Als je een nieuwe oefening oefent met je paard, kost dit in het begin al je aandacht. Naarmate jullie beiden de oefening beter onder de knie krijgen, kost het minder aandacht. De uitvoering van de oefening wordt steeds meer geautomatiseerd. Dit betekent dat je er minder bewuste aandacht bij nodig hebt. Keerzijde hiervan is dat je wel meer ruimte hebt om met je aandacht naar minder relevante informatie te gaan. Je raakt dan dus gemakkelijk dus afgeleid van je taak. Afleiding en verveling zijn de valkuilen die horen bij automatische handelingen. Zorg ervoor dat je voor zowel jezelf als voor je paard de training afwisselend en uitdagend houdt.
3. Alertheid
Op momenten dat je selectiewedstrijden rijdt voor de regionale of nationale kampioenschappen kun je zeer alert zijn, terwijl er op momenten dat er niet veel van af hangt die alertheid compleet weg is. Alertheid heeft te maken met de bewuste inspanning die je levert. Als die inspanning of het belang daalt, zal de focus ook minder worden.
4. Flexibiliteit
Wanneer je instructeur tegen je zegt dat je je moet concentreren, zou je instructeur eigenlijk moeten zeggen op welke manier je je dan moet concentreren. De breedte en de richting van de aandacht zijn hierbij van belang. Ik leg het uit aan de hand van het concentratiemodel van Nideffer (1976). Nideffer maakt het onderscheid gemaakt tussen brede, smalle, interne en externe focus.
Sommige sportsituaties vereisen een brede vorm van concentratie, terwijl andere situaties juist een ‘smallere’ vorm van concentratie vereisen. Bij een brede focus ben je bewust van heel veel informatie tegelijkertijd, terwijl je bij een smalle focus je bewust bent van een kleine hoeveelheid informatie.
Soms moet de aandacht meer ‘intern’ gericht zijn (op alles wat er binnen in je lijf en hoofd afspeelt), terwijl andere keren de aandacht meer extern gericht moet zijn (op alles wat er buiten om je heen gebeurt, bijvoorbeeld de sprongen of de letters in de rijbaan voor de volgende oefening). Bij een interne focus ben je gericht op je gedachten of gevoel, en bij extern juist op de omgeving.
In iedere sport is het belangrijk op het juiste moment de juiste vorm van concentratie en aandacht te kunnen gebruiken en, minstens net zo belangrijk, hier tijdens wedstrijden tussen te kunnen switchen. De combinatie van smal/breed en intern/extern bepaalt de ‘aandachtsstijl’.
Als je deze vier kwadranten bij elkaar brengt krijg je vier aandacht stijlen:
- Breed-extern, bijvoorbeeld het te rijden parcours of de proef.

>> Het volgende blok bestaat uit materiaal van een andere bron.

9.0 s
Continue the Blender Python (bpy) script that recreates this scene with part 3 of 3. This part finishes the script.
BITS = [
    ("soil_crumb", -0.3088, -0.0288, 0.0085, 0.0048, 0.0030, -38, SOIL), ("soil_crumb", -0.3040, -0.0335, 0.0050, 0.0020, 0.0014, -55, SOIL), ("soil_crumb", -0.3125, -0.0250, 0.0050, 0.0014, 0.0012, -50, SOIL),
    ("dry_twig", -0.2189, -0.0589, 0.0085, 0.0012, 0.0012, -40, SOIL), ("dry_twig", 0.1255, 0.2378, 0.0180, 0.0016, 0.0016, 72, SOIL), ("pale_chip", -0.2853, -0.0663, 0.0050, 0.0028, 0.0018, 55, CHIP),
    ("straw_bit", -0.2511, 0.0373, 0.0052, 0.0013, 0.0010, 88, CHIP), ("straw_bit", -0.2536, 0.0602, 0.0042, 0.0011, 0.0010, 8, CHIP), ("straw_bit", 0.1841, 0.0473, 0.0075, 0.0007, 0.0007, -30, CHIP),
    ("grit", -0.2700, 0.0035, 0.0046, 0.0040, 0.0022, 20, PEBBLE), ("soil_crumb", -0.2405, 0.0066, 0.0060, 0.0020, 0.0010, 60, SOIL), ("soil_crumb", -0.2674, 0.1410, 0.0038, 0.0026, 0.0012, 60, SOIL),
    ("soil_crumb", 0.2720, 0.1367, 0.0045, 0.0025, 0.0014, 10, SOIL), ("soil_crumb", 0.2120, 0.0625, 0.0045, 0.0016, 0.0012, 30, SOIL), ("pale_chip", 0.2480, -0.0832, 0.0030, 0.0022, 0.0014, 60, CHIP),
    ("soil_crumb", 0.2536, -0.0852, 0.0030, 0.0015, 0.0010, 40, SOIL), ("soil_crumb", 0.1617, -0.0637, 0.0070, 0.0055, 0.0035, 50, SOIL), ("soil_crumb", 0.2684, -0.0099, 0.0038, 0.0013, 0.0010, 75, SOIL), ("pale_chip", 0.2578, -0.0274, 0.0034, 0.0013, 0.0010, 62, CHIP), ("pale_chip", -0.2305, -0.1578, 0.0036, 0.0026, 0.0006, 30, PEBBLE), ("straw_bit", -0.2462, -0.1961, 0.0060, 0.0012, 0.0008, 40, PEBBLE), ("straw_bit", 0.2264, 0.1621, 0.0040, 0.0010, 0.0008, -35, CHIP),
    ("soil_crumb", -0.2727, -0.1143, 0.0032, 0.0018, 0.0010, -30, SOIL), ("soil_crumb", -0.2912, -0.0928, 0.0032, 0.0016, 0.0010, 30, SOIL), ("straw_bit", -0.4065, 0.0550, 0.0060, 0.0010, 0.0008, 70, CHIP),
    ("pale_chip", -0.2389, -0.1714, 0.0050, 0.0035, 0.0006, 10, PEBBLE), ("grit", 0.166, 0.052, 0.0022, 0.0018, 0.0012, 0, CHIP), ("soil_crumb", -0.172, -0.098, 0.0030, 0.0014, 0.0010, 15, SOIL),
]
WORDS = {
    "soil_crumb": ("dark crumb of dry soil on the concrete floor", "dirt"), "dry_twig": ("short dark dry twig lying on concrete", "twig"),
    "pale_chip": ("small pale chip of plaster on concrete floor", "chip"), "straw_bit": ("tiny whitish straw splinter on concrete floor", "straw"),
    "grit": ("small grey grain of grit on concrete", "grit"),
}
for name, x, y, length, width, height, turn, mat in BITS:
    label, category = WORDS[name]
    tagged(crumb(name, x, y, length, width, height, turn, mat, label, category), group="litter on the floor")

- Breed-intern, bijvoorbeeld het algehele gevoel in je lijf of een visualisatie van de proef of het parcours dat je gaat rijden.

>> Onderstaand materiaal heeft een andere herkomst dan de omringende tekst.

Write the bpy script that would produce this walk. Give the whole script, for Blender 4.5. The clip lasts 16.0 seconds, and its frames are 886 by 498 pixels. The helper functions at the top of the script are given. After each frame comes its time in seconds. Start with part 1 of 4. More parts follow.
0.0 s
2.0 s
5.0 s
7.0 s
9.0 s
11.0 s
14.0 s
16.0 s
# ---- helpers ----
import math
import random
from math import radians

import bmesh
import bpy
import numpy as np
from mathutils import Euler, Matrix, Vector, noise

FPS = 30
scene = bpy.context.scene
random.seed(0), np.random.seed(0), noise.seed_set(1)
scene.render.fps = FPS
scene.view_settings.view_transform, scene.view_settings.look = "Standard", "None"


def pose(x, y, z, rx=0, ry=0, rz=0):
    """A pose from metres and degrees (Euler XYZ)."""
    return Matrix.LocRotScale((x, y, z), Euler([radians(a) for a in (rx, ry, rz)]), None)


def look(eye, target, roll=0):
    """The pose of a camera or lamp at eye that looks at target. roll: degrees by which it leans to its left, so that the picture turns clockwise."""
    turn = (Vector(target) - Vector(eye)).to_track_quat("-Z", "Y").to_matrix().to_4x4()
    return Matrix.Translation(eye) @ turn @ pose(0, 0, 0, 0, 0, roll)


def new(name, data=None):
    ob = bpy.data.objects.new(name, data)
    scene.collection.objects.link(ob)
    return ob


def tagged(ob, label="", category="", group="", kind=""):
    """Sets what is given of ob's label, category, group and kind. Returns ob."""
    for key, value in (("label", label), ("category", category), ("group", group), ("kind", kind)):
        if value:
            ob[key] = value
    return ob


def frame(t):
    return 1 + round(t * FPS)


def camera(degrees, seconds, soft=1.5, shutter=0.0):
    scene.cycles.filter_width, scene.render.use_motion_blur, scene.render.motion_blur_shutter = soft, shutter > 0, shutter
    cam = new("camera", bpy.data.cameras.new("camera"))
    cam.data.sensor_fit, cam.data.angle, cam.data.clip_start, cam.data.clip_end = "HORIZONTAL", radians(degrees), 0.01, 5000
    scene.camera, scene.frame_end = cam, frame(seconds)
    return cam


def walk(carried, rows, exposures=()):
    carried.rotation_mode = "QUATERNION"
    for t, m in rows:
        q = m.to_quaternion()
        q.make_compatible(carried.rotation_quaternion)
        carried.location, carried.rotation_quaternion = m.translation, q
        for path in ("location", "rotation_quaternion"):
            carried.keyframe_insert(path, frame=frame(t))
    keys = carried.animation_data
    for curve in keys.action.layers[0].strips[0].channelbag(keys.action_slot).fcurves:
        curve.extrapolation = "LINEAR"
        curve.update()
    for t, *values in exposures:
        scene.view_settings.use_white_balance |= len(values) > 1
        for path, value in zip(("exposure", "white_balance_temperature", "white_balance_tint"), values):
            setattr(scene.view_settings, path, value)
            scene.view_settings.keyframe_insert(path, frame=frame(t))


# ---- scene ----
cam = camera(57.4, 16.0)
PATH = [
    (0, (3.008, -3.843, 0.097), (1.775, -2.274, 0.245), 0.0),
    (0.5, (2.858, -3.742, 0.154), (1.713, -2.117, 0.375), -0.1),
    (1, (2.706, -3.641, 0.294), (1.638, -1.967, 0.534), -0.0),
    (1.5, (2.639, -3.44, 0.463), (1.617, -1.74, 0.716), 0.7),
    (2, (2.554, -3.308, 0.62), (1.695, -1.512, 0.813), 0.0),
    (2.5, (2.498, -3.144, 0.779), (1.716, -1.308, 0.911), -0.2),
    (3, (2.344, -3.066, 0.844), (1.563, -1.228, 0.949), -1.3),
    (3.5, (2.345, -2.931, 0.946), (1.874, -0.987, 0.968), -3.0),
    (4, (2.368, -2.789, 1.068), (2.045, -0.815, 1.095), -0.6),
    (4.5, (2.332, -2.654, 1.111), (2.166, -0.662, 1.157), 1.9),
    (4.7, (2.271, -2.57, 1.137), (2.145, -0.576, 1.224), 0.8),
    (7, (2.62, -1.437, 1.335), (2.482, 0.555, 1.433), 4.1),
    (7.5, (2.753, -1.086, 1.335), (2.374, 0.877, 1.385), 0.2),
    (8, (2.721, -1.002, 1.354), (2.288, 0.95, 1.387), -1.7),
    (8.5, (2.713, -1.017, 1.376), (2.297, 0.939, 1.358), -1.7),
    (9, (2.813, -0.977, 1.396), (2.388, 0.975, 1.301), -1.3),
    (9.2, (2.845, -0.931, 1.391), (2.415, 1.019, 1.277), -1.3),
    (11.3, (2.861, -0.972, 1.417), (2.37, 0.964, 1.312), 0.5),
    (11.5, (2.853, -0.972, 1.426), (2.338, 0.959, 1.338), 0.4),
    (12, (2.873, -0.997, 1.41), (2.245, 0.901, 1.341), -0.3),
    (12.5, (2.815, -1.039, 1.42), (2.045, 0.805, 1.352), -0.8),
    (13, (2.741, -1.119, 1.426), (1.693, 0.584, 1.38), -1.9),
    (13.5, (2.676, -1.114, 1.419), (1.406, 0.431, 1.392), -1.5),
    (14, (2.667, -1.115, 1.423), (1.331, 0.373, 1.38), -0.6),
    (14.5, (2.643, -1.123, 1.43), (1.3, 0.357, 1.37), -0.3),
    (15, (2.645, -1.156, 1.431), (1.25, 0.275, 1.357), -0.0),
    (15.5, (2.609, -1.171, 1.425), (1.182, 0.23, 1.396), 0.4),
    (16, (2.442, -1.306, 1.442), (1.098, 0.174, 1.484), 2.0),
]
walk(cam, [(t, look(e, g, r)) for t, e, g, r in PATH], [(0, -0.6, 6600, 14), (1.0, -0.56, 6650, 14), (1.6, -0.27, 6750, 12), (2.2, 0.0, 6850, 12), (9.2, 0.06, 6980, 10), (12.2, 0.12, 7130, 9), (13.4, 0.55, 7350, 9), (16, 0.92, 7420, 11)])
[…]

- Smal-extern, bijvoorbeeld het ritme van je paard.
- Smal-intern, bijvoorbeeld de spanning in je schouders of je eigen ademhaling.
Aandachtstijl: |
Aandachtsvorm: |
Aandachtsrichting: |
Breed-extern (groot buiten) |
Globaal |
De bedoeling is hierbij om voor jezelf (lettterlijk) zo breed mogelijke gezichtsveld te creëren in een poging een gezichtsveld van 180º te bereiken. |
Breed-intern (groot binnen) |
Globaal |
Maak hierbij een voorstelling van het maken van volledige beweging(en), die je als een film afdraait in je hoofd |
Smal-extern (klein buiten) |
Nauwkeurig |
Aandacht op iets van beperkte omvang buiten jezelf, bijvoorbeeld een kopje koffie op tafel of de punt van een potlood |
Smal-intern (klein binnen) |
Nauwkeurig |
Focus je hierbij in gedachten op bijv. een spier, gewricht of het gevoel in een klein lichaamsdel, zoals je linker kleine teen |
De verschillende aandachtsstijlen hebben de volgende kenmerken:
- Intern Smal (I-S)/ binnen klein
Taakgeoriënteerd, vermijden van afleiding, focus op één ding binnen jezelf, nadenken, leren - Extern Smal (E-S)/ buiten klein
Scherp bewust van een klein deel van de omgeving, focus op één ding buiten jezelf - Intern Breed (I-B)/ binnen groot
Analytisch, voelen het ‘ongeveer’ is, erg bezig met gevoelens en gedachten - Extern Breed (E-B)/ buiten groot
Goed bewustzijn van de omgeving, vangt veel stimuli van buitenaf op
Nideffer gaat ervan uit dat je in verschillende sporten en zelfs binnen de sport verschillende aandacht stijlen nodig hebt. De mate waarin een sporter kan switchen tussen deze aandacht stijlen is de flexibiliteit van aandacht.
De vier kenmerken staan niet los van elkaar en werken nauw met elkaar samen. Voor een optimale focus moet je dus weten waar jij je aandacht op richt, binnen de perken blijven van de capaciteit van je aandacht, alert zijn en kunnen switchen tussen verschillende aandacht stijlen. Optimale focus is dus de balans vinden tussen deze kernmerken. Voor iedereen kan dit weer anders zijn. Het ontdekken van jouw ideale balans vergt training.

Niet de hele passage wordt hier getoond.